- Goal: Your task is to copy the listing exactly. Drop any pictures from the copy.

#### Given material

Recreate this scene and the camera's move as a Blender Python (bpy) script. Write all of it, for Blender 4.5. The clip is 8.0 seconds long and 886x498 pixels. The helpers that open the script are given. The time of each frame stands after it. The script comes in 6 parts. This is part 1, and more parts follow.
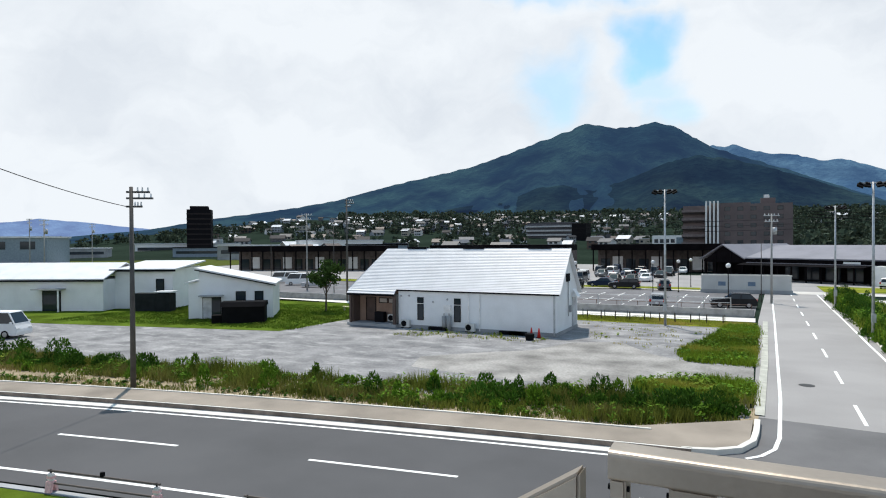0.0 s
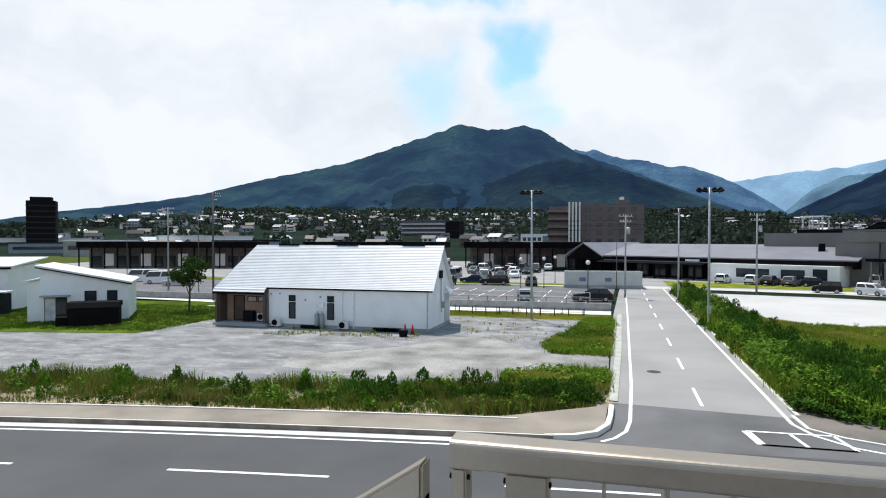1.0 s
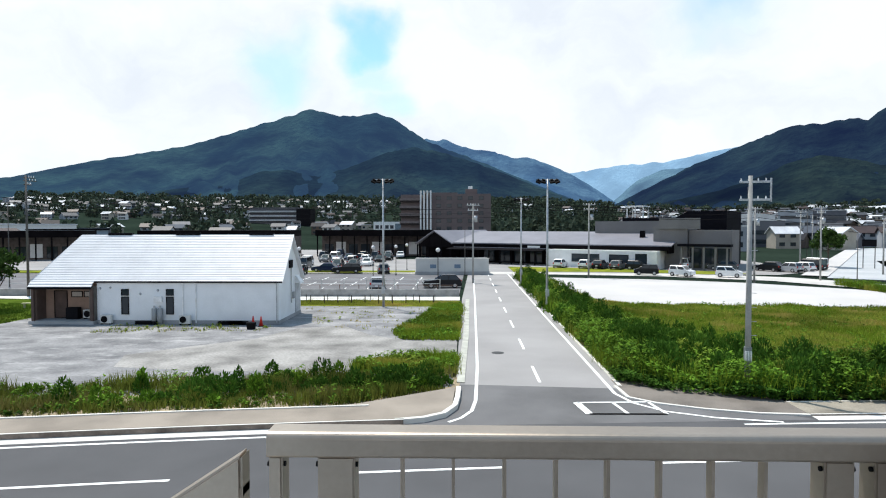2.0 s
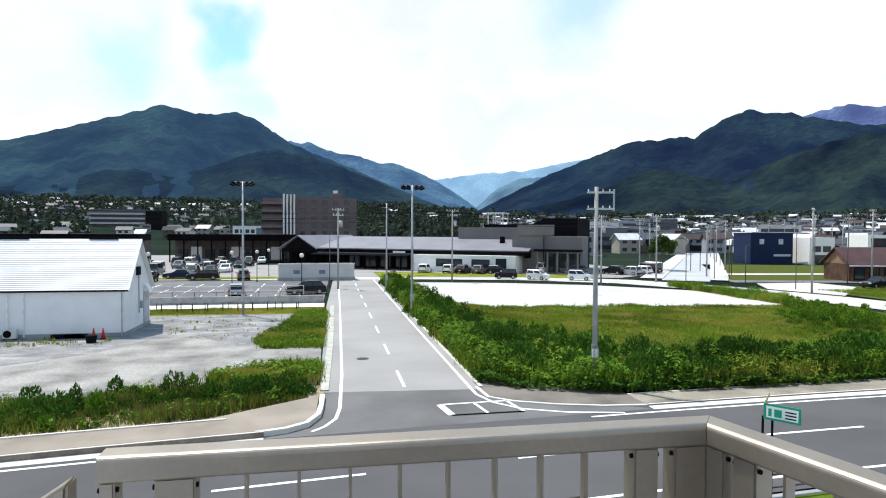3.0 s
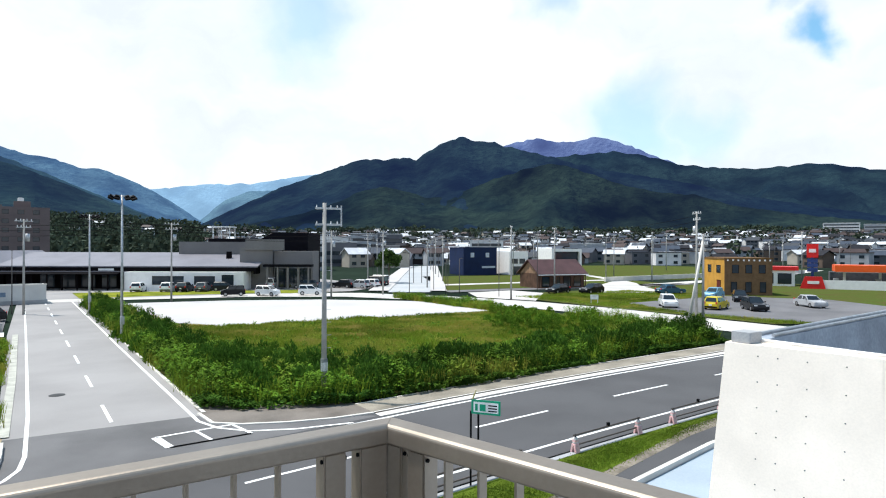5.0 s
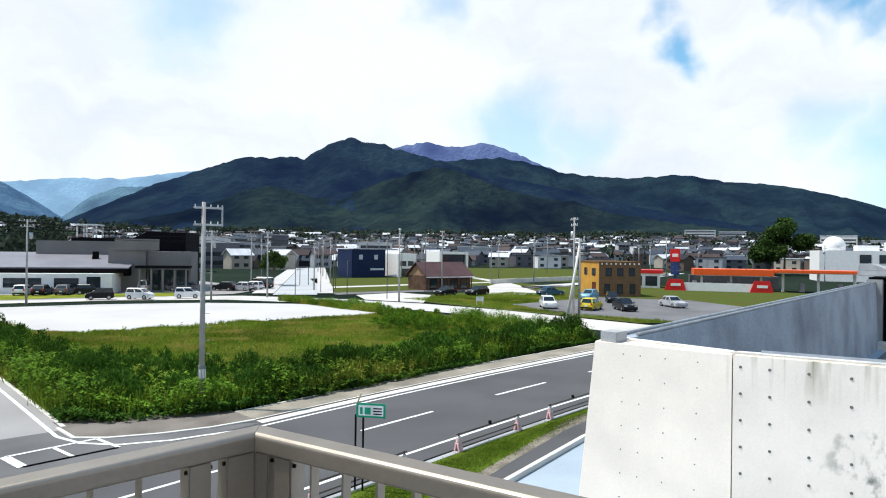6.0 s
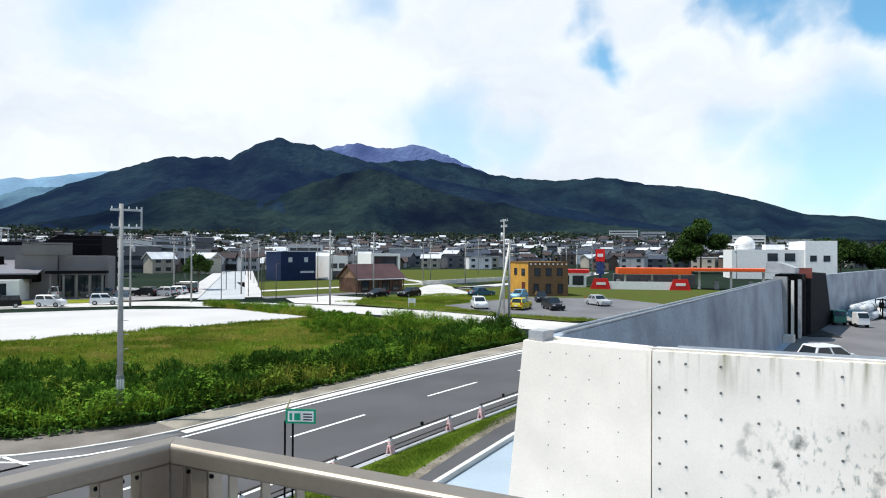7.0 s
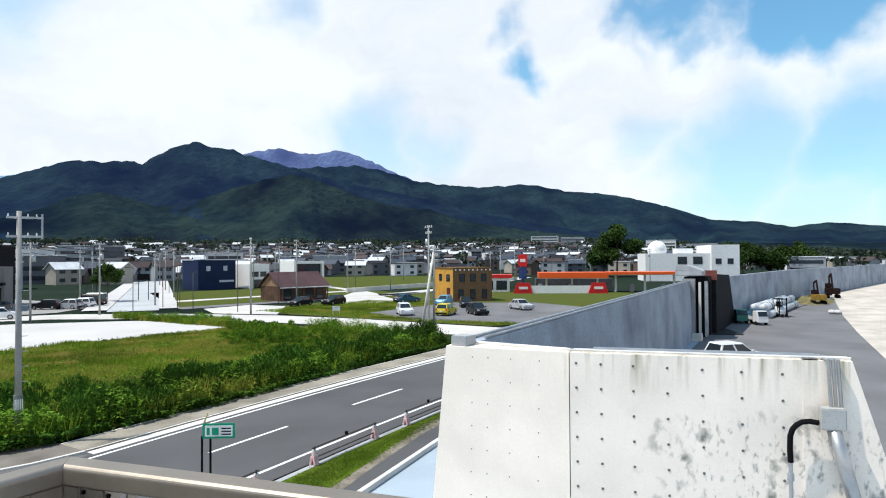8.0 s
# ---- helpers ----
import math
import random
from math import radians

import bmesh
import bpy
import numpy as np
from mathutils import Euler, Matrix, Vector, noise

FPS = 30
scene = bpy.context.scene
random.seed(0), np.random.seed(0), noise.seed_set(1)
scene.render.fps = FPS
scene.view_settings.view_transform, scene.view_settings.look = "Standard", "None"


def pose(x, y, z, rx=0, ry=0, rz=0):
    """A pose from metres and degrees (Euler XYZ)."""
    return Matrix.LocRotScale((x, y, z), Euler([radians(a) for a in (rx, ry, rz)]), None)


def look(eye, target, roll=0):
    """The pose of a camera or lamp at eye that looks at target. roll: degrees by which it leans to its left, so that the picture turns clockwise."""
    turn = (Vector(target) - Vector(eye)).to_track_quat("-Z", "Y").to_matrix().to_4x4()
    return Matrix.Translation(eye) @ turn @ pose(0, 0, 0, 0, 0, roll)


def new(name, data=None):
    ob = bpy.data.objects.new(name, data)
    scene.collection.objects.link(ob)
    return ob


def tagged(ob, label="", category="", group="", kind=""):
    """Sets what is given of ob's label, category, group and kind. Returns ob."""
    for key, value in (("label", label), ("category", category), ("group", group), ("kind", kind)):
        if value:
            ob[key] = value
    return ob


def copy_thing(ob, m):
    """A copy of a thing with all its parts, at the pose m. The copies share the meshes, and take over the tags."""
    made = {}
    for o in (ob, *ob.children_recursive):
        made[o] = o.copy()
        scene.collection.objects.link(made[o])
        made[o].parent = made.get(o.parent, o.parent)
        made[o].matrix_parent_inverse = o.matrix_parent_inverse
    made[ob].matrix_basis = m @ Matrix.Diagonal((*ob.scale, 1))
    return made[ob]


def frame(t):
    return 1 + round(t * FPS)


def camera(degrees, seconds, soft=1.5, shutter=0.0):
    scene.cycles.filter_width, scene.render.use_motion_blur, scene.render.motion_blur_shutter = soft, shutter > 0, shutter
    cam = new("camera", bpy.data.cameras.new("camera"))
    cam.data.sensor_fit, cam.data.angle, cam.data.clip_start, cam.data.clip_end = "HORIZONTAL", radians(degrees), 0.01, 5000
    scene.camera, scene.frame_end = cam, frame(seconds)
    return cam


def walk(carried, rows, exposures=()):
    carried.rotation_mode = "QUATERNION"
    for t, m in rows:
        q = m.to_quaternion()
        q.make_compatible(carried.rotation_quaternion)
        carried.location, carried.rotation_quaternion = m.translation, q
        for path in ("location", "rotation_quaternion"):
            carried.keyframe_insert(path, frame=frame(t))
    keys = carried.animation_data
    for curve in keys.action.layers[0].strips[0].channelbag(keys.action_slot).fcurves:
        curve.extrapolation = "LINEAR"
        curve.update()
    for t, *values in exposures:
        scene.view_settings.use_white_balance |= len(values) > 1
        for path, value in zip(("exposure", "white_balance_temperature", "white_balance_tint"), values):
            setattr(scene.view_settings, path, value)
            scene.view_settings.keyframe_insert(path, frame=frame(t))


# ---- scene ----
# ---- camera and walk ----
cam = camera(70.8, 8.0, soft=1.1)
ROWS = [
    (0.0, 0.260, 0.191, 6.972, 26.577, -0.604, 0.375),
    (0.5, 0.285, 0.233, 6.960, 20.641, -0.758, -0.088),
    (1.0, 0.322, 0.226, 6.964, 15.149, -0.906, -0.031),
    (1.5, 0.395, 0.150, 6.991, 7.771, -1.390, -0.946),
    (2.0, 0.462, 0.046, 7.025, 1.694, -2.039, 0.092),
    (2.2, 0.467, 0.032, 7.031, -1.960, -1.985, 0.050),
    (3.3, 0.527, -0.036, 7.056, -13.368, -1.409, -0.283),
    (3.5, 0.538, -0.049, 7.058, -15.961, -1.352, -0.274),
    (4.0, 0.602, -0.025, 7.045, -24.349, -0.105, -0.139),
    (4.5, 0.581, -0.126, 7.069, -29.946, -0.564, -0.034),
    (4.7, 0.571, -0.150, 7.076, -32.094, -0.402, -0.133),
    (5.8, 0.552, -0.299, 7.114, -42.569, 0.122, -0.478),
    (6.0, 0.546, -0.320, 7.121, -45.083, 0.155, -0.714),
    (6.5, 0.545, -0.346, 7.128, -48.423, 0.367, -0.658),
    (7.0, 0.545, -0.379, 7.135, -51.331, 0.352, -0.263),
    (7.5, 0.554, -0.404, 7.134, -55.168, 0.585, -0.261),
    (8.0, 0.541, -0.467, 7.145, -58.178, 0.933, 0.347),
]
walk(cam, [(t, pose(x, y, z, 90 + pitch, roll, yaw)) for t, x, y, z, yaw, pitch, roll in ROWS],
     exposures=[(t, stops, kelvin, 12) for t, stops, kelvin in ((0.0, 0.07, 6480), (0.8, 0.10, 6470), (1.5, 0.20, 6440), (2.0, 0.25, 6420), (3.5, 0.38, 6380), (4.5, 0.36, 6360), (6.0, 0.25, 6370), (8.0, 0.20, 6380))])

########

- The solution:
Recreate this scene and the camera's move as a Blender Python (bpy) script. Write all of it, for Blender 4.5. The clip is 8.0 seconds long and 886x498 pixels. The helpers that open the script are given. The time of each frame stands after it. The script comes in 6 parts. This is part 1, and more parts follow.
0.0 s
1.0 s
2.0 s
3.0 s
5.0 s
6.0 s
7.0 s
8.0 s
# ---- helpers ----
import math
import random
from math import radians

import bmesh
import bpy
import numpy as np
from mathutils import Euler, Matrix, Vector, noise

FPS = 30
scene = bpy.context.scene
random.seed(0), np.random.seed(0), noise.seed_set(1)
scene.render.fps = FPS
scene.view_settings.view_transform, scene.view_settings.look = "Standard", "None"


def pose(x, y, z, rx=0, ry=0, rz=0):
    """A pose from metres and degrees (Euler XYZ)."""
    return Matrix.LocRotScale((x, y, z), Euler([radians(a) for a in (rx, ry, rz)]), None)


def look(eye, target, roll=0):
    """The pose of a camera or lamp at eye that looks at target. roll: degrees by which it leans to its left, so that the picture turns clockwise."""
    turn = (Vector(target) - Vector(eye)).to_track_quat("-Z", "Y").to_matrix().to_4x4()
    return Matrix.Translation(eye) @ turn @ pose(0, 0, 0, 0, 0, roll)


def new(name, data=None):
    ob = bpy.data.objects.new(name, data)
    scene.collection.objects.link(ob)
    return ob


def tagged(ob, label="", category="", group="", kind=""):
    """Sets what is given of ob's label, category, group and kind. Returns ob."""
    for key, value in (("label", label), ("category", category), ("group", group), ("kind", kind)):
        if value:
            ob[key] = value
    return ob


def copy_thing(ob, m):
    """A copy of a thing with all its parts, at the pose m. The copies share the meshes, and take over the tags."""
    made = {}
    for o in (ob, *ob.children_recursive):
        made[o] = o.copy()
        scene.collection.objects.link(made[o])
        made[o].parent = made.get(o.parent, o.parent)
        made[o].matrix_parent_inverse = o.matrix_parent_inverse
    made[ob].matrix_basis = m @ Matrix.Diagonal((*ob.scale, 1))
    return made[ob]


def frame(t):
    return 1 + round(t * FPS)


def camera(degrees, seconds, soft=1.5, shutter=0.0):
    scene.cycles.filter_width, scene.render.use_motion_blur, scene.render.motion_blur_shutter = soft, shutter > 0, shutter
    cam = new("camera", bpy.data.cameras.new("camera"))
    cam.data.sensor_fit, cam.data.angle, cam.data.clip_start, cam.data.clip_end = "HORIZONTAL", radians(degrees), 0.01, 5000
    scene.camera, scene.frame_end = cam, frame(seconds)
    return cam


def walk(carried, rows, exposures=()):
    carried.rotation_mode = "QUATERNION"
    for t, m in rows:
        q = m.to_quaternion()
        q.make_compatible(carried.rotation_quaternion)
        carried.location, carried.rotation_quaternion = m.translation, q
        for path in ("location", "rotation_quaternion"):
            carried.keyframe_insert(path, frame=frame(t))
    keys = carried.animation_data
    for curve in keys.action.layers[0].strips[0].channelbag(keys.action_slot).fcurves:
        curve.extrapolation = "LINEAR"
        curve.update()
    for t, *values in exposures:
        scene.view_settings.use_white_balance |= len(values) > 1
        for path, value in zip(("exposure", "white_balance_temperature", "white_balance_tint"), values):
            setattr(scene.view_settings, path, value)
            scene.view_settings.keyframe_insert(path, frame=frame(t))


# ---- scene ----
# ---- camera and walk ----
cam = camera(70.8, 8.0, soft=1.1)
ROWS = [
    (0.0, 0.260, 0.191, 6.972, 26.577, -0.604, 0.375),
    (0.5, 0.285, 0.233, 6.960, 20.641, -0.758, -0.088),
    (1.0, 0.322, 0.226, 6.964, 15.149, -0.906, -0.031),
    (1.5, 0.395, 0.150, 6.991, 7.771, -1.390, -0.946),
    (2.0, 0.462, 0.046, 7.025, 1.694, -2.039, 0.092),
    (2.2, 0.467, 0.032, 7.031, -1.960, -1.985, 0.050),
    (3.3, 0.527, -0.036, 7.056, -13.368, -1.409, -0.283),
    (3.5, 0.538, -0.049, 7.058, -15.961, -1.352, -0.274),
    (4.0, 0.602, -0.025, 7.045, -24.349, -0.105, -0.139),
    (4.5, 0.581, -0.126, 7.069, -29.946, -0.564, -0.034),
    (4.7, 0.571, -0.150, 7.076, -32.094, -0.402, -0.133),
    (5.8, 0.552, -0.299, 7.114, -42.569, 0.122, -0.478),
    (6.0, 0.546, -0.320, 7.121, -45.083, 0.155, -0.714),
    (6.5, 0.545, -0.346, 7.128, -48.423, 0.367, -0.658),
    (7.0, 0.545, -0.379, 7.135, -51.331, 0.352, -0.263),
    (7.5, 0.554, -0.404, 7.134, -55.168, 0.585, -0.261),
    (8.0, 0.541, -0.467, 7.145, -58.178, 0.933, 0.347),
]
walk(cam, [(t, pose(x, y, z, 90 + pitch, roll, yaw)) for t, x, y, z, yaw, pitch, roll in ROWS],
     exposures=[(t, stops, kelvin, 12) for t, stops, kelvin in ((0.0, 0.07, 6480), (0.8, 0.10, 6470), (1.5, 0.20, 6440), (2.0, 0.25, 6420), (3.5, 0.38, 6380), (4.5, 0.36, 6360), (6.0, 0.25, 6370), (8.0, 0.20, 6380))])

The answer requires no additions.